## GOAL:
Leave out the pictures, then reproduce the rest of the material exactly.

• • • •

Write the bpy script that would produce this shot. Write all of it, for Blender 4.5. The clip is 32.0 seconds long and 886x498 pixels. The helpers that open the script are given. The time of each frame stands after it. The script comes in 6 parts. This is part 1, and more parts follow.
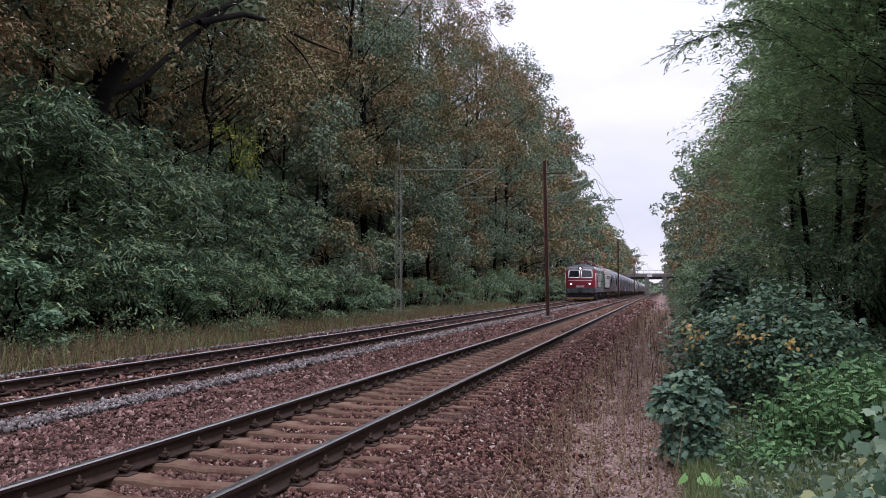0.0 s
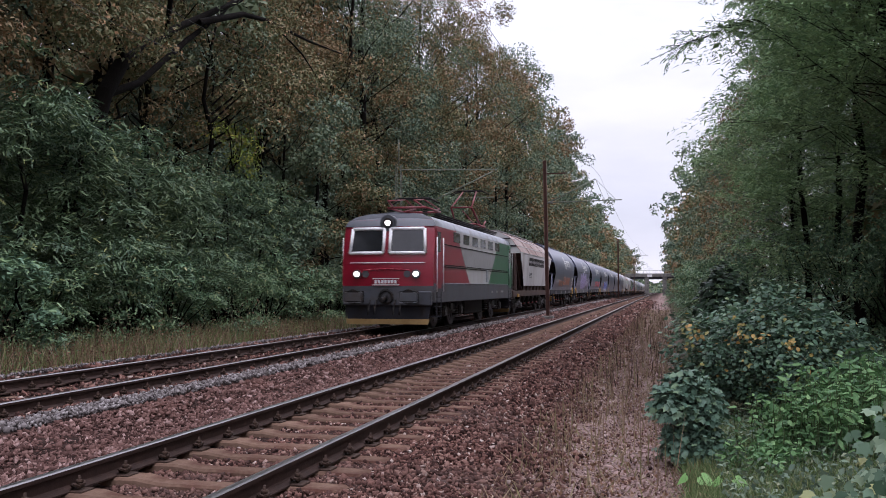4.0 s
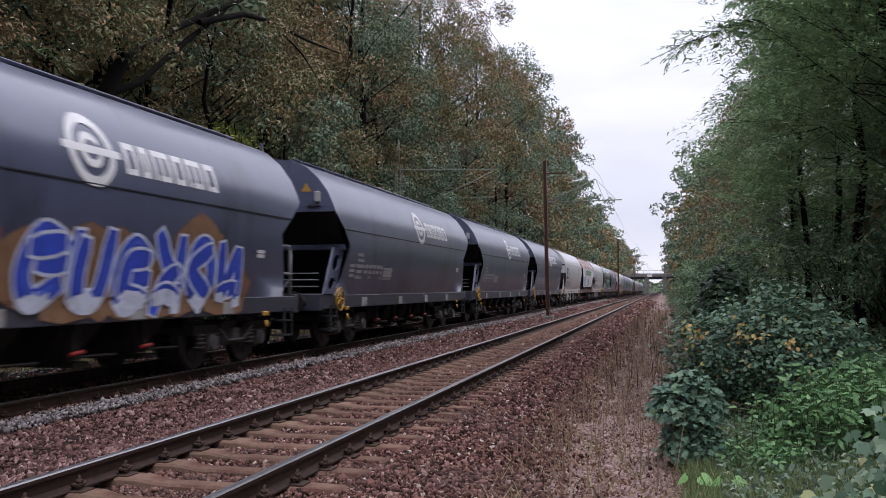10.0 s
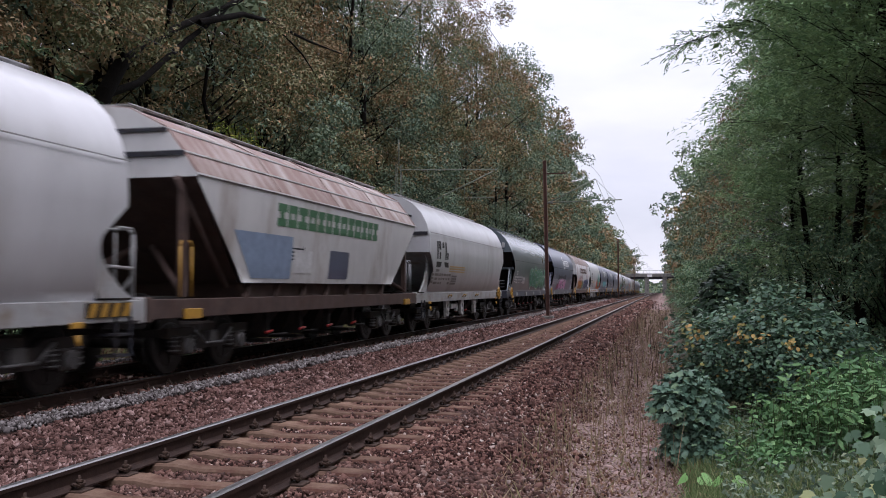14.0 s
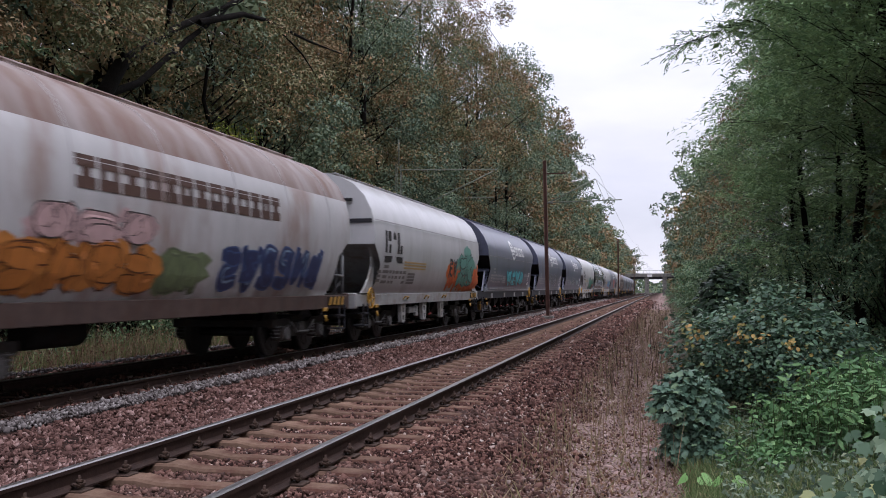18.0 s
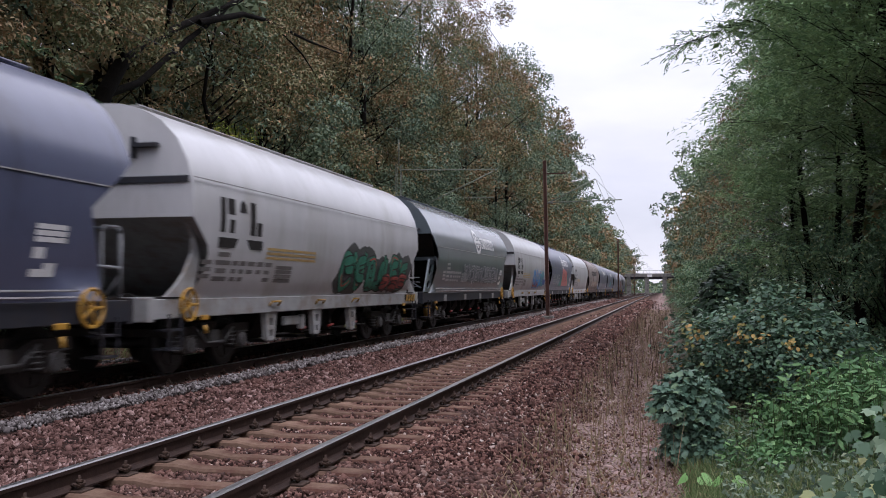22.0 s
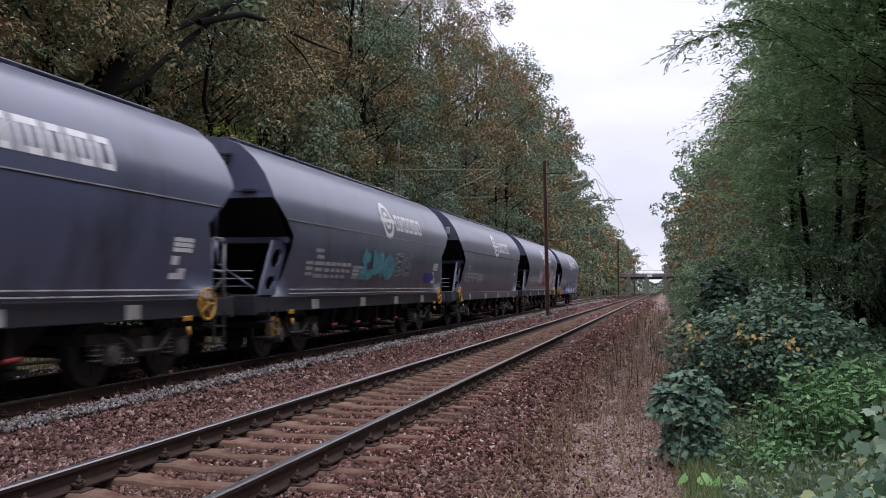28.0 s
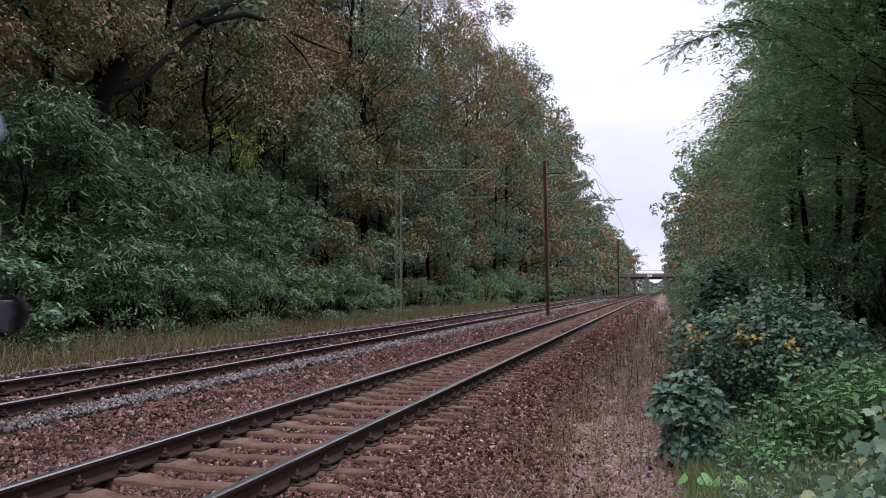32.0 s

• • • •

## RESPONSE:
Write the bpy script that would produce this shot. Write all of it, for Blender 4.5. The clip is 32.0 seconds long and 886x498 pixels. The helpers that open the script are given. The time of each frame stands after it. The script comes in 6 parts. This is part 1, and more parts follow.
0.0 s
4.0 s
10.0 s
14.0 s
18.0 s
22.0 s
28.0 s
32.0 s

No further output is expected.